▶ EXERCISE GOAL
Count every line where "Python" occurs. Give the total alone.

Records from a collection:
☆ ☆ ☆ ☆
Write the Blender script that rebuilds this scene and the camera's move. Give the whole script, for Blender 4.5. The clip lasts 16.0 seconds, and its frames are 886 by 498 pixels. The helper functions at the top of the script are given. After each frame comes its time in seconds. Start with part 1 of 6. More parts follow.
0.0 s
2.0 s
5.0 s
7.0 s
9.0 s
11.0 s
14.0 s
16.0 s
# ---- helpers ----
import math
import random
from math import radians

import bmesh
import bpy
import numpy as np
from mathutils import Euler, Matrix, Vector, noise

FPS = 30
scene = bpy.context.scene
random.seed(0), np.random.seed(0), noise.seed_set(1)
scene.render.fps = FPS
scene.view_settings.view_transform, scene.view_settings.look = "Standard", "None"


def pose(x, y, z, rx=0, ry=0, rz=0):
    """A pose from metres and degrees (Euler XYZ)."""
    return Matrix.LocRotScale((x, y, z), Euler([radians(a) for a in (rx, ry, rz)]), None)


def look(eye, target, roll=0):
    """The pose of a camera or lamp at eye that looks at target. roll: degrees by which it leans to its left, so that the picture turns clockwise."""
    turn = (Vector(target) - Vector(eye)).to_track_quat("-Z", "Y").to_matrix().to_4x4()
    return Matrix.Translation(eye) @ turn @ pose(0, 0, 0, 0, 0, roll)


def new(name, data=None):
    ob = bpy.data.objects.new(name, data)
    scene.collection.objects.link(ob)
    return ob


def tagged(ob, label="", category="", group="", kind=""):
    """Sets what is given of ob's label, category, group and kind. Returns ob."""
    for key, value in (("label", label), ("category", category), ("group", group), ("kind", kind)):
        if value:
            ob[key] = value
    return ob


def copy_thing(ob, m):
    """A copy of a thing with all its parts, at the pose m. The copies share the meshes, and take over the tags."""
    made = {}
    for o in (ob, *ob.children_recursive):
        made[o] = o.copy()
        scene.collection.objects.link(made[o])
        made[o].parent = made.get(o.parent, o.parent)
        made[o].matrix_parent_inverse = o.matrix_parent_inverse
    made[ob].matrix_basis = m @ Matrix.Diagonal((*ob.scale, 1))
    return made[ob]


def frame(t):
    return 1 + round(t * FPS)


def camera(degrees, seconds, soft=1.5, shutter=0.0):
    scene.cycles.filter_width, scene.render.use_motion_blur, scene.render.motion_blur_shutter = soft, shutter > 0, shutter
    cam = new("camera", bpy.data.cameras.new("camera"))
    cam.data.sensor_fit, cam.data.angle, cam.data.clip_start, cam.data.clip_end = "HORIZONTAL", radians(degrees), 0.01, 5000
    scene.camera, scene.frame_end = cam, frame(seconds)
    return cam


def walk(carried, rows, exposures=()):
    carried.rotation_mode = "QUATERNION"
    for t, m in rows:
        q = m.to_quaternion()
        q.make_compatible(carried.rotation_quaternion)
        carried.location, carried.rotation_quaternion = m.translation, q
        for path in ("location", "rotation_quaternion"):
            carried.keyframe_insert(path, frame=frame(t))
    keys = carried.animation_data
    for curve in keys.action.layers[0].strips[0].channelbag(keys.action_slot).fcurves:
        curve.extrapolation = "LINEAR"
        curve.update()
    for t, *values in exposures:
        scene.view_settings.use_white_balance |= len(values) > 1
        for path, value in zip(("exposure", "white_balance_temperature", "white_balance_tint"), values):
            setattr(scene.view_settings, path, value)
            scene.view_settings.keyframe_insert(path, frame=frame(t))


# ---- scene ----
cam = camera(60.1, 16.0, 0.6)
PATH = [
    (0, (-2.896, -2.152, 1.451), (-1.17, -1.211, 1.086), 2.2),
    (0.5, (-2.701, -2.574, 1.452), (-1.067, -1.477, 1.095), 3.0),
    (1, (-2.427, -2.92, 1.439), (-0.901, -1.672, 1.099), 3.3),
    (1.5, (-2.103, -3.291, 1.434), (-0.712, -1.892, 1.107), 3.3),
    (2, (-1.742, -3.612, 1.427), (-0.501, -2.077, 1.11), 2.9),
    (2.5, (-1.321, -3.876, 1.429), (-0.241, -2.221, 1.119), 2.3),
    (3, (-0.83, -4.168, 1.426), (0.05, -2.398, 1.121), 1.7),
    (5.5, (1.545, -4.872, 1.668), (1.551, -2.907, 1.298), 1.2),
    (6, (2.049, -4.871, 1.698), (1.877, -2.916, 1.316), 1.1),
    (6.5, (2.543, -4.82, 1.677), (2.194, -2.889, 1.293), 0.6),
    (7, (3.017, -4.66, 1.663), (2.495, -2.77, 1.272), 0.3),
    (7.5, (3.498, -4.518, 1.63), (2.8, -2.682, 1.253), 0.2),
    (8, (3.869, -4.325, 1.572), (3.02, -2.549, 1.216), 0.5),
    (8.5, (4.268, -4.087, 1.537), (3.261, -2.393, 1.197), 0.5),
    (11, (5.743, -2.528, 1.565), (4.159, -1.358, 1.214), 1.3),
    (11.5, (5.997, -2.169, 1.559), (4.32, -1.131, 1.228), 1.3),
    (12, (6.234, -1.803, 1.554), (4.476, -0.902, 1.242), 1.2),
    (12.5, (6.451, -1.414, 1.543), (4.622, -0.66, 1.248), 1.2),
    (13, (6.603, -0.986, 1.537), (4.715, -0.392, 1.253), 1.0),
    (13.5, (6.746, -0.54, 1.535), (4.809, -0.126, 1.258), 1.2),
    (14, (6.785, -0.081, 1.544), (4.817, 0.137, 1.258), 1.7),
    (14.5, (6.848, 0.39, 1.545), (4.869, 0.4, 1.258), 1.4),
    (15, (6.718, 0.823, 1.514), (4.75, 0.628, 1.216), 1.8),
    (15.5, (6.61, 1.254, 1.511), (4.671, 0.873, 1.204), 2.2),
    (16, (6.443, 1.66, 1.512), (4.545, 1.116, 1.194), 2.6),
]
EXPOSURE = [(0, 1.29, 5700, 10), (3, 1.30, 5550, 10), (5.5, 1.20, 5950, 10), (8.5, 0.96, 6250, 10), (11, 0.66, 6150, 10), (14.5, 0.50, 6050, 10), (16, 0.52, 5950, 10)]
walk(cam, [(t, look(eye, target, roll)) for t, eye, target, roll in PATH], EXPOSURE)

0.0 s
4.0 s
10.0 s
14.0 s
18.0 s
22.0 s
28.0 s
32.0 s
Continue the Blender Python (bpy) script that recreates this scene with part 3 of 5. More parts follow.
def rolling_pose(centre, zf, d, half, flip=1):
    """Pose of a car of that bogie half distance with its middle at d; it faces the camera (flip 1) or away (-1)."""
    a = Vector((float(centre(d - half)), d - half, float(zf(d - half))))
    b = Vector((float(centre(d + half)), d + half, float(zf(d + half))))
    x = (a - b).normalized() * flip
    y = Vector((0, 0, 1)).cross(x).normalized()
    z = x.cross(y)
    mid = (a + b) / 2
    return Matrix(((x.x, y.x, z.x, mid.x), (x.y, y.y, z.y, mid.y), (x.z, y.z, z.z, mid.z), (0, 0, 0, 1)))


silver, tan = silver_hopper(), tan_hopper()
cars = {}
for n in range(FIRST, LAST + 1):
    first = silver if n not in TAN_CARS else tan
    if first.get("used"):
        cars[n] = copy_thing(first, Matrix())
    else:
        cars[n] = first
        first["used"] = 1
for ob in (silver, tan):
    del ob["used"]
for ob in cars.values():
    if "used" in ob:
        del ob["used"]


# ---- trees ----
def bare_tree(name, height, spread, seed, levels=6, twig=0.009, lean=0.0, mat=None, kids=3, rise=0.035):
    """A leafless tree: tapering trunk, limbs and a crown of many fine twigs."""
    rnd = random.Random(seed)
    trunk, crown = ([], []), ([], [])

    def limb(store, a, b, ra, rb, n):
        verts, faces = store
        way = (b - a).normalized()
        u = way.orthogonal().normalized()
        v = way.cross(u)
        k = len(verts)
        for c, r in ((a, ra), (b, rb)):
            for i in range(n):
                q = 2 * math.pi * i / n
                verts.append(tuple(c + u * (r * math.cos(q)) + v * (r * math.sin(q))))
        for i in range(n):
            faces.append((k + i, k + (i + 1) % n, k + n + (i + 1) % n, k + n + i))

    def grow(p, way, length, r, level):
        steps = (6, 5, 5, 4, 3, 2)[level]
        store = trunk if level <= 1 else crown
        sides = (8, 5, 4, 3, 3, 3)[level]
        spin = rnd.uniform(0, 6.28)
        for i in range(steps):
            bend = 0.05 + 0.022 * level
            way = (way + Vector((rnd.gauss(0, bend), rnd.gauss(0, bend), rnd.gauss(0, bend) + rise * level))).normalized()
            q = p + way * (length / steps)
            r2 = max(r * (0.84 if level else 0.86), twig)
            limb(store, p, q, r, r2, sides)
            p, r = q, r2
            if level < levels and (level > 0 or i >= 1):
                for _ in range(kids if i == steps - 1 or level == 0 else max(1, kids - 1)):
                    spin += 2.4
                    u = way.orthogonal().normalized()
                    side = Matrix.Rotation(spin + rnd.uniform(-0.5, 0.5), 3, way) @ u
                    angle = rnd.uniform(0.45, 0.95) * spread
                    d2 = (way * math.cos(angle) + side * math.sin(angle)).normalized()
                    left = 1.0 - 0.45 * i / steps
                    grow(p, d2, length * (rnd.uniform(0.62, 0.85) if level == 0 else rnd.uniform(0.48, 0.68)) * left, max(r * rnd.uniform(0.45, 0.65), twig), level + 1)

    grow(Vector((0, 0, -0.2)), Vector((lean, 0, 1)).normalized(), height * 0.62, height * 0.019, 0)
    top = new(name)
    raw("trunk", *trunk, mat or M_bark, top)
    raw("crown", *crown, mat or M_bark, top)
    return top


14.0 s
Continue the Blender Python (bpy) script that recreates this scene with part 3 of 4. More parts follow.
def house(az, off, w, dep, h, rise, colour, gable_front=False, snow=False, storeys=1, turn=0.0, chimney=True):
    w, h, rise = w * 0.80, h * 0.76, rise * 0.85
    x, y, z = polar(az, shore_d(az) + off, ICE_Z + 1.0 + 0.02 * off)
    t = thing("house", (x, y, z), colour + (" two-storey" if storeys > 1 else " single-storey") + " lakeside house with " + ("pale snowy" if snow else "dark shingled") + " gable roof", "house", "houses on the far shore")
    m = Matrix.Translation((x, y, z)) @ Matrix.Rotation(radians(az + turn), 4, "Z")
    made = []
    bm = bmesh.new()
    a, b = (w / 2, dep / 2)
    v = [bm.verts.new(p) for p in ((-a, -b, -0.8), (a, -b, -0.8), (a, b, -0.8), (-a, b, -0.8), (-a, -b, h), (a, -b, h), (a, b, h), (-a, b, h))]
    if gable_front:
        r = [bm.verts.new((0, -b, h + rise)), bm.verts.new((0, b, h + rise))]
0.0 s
☆ ☆ ☆ ☆
▶ REPLY
2